Quoting from higher up the page:

(Jellei): English just uses such possessives a lot more than Polish does. In Polish, you just assume that it is his passport, unless it's stated otherwise.

You can also just write 'a passport' or 'the passport', it's accepted.


"his" passport ???


I think this has already been discussed ad nauseam in this comment section.


Why "his passport in his backpack" was not accepted?


That variant is accepted, but without knowing the rest of your answer, we can't guess why it wasn't accepted.

So, please tell us your full answer, or provide a screenshot.


The passport was not accepted, but it shoud be


As already confirmed by moderators in this sentence discussion, 'the passport' is accepted. If it wasn't accepted for you, please provide a screenshot.

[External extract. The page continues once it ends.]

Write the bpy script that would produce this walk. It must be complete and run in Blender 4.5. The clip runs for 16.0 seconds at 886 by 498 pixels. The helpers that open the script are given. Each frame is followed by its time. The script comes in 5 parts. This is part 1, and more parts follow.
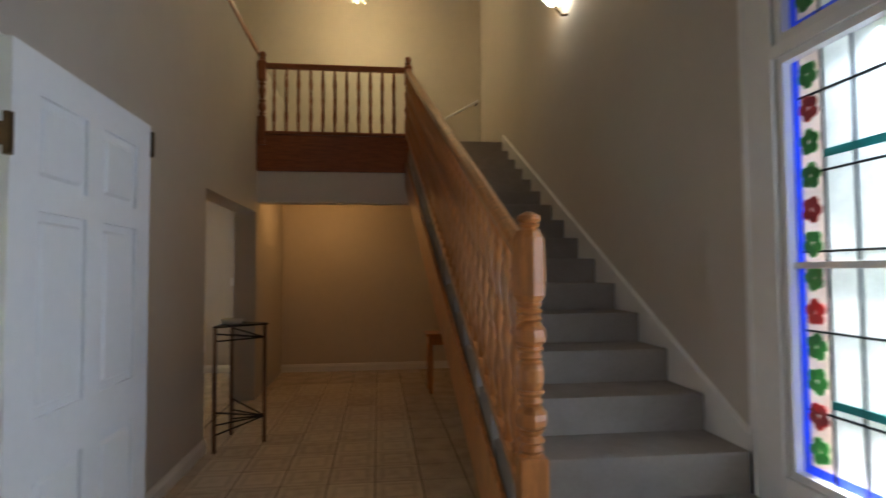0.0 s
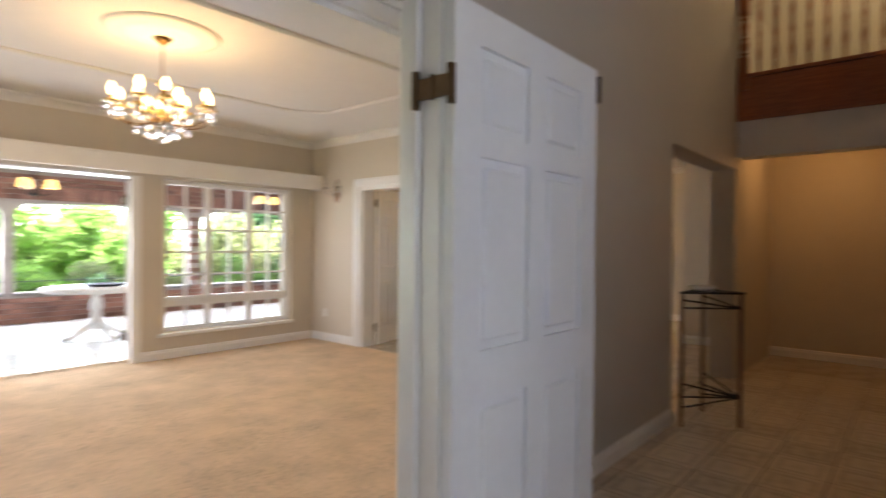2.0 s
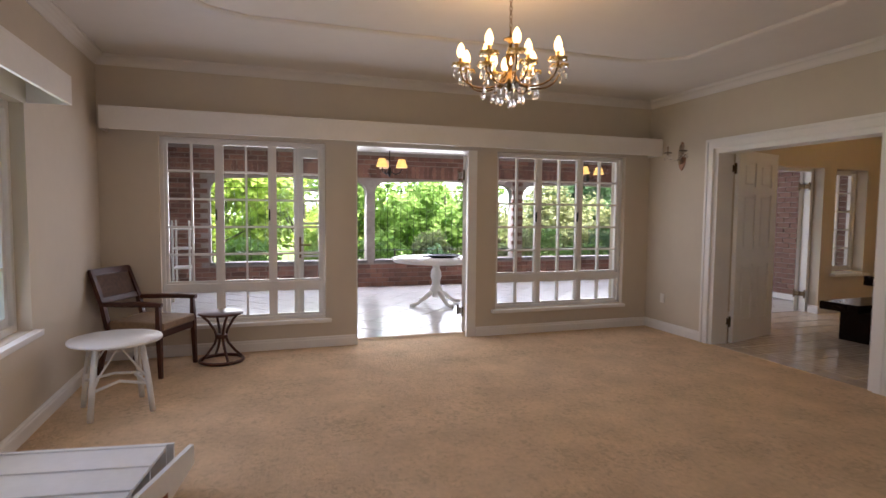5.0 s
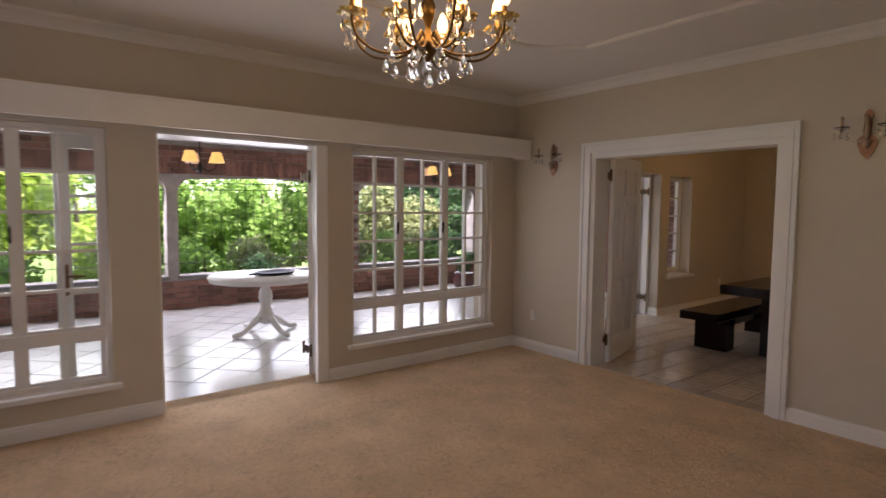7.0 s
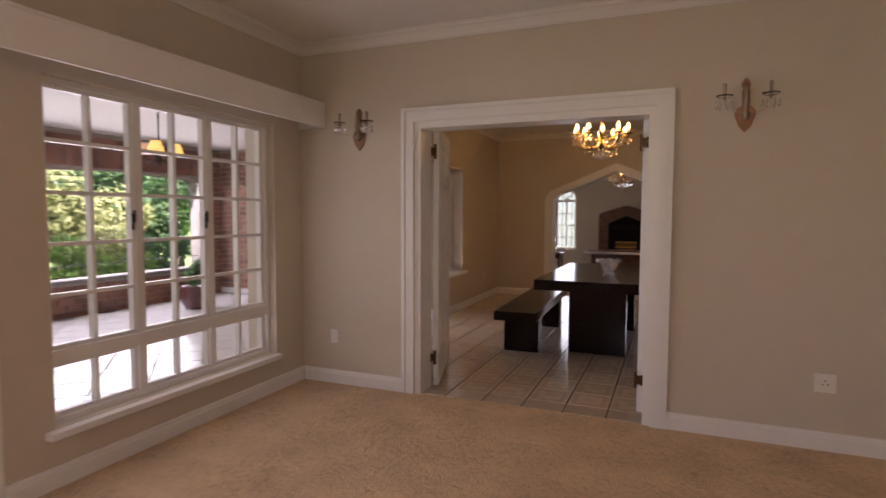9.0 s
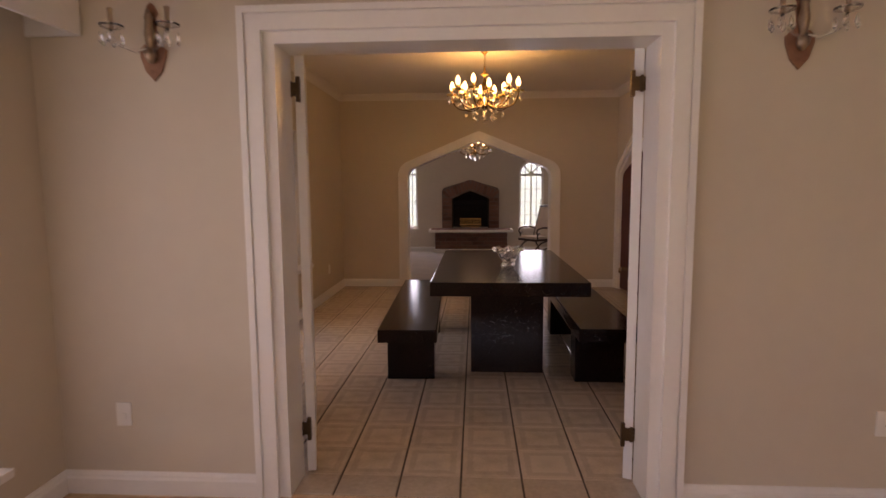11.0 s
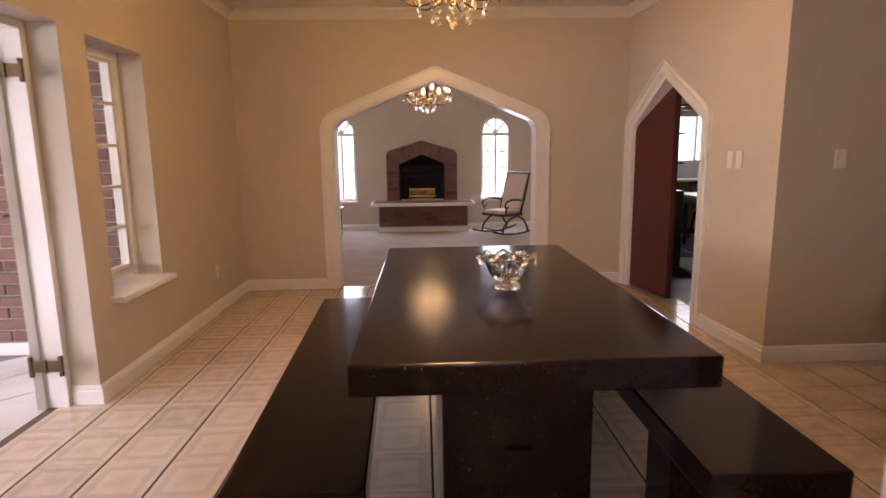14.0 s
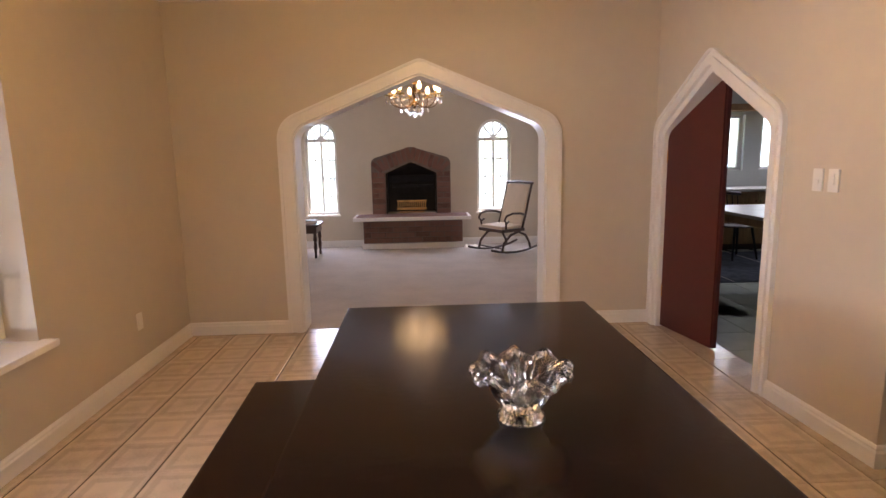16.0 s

Dlaczego szuka His passport... nie ma tu ,ze szuka swojego paszportu !


"...looking for a passport..." i "...looking for the passport..." są też akceptowane.


Uznajemy to za oczywiste, że szuka swojego własnego paszportu w swoim własnym plecaku. Gdyby szukał paszportu swojej żony albo dziecka, to byśmy to zaznaczyli.

Natomiast w angielskim zaimki takie jak "his" so właściwie obowiązkowe w takim zdaniu. Niby można użyć "a passport" ('jakiegoś paszportu') albo "the passport" ('paszportu o którym już wspomnieliśmy'), ale najbardziej prawdopodobne jest "his".


If "his passport" is accepted then "his backpack" shoul be accepted too. This isnt fair


"His backpack" is accepted. A screenshot would be good.....

If you made some other error, Duo will probably show you "his passport" and "the backpack" as that is the top answer in its list of 'correct' answers. That does not mean that "his backpack" is wrong,


I think there is a bag. I am adding the correct answer and it returns as wrong. Or am I missing something?


There is no bug here. You've misspelled 'backpack'.


Yes, sorry, my bad. It took me an hour to realize the mistake


Would it not make sense to just add swojego so that we know whoose passport it is?!


If the possessive pronoun is omitted, then it is assumed by default that the grammatical subject is the possessor. If you feel the need to clarify, then you may add 'swojego', but it's not necessary.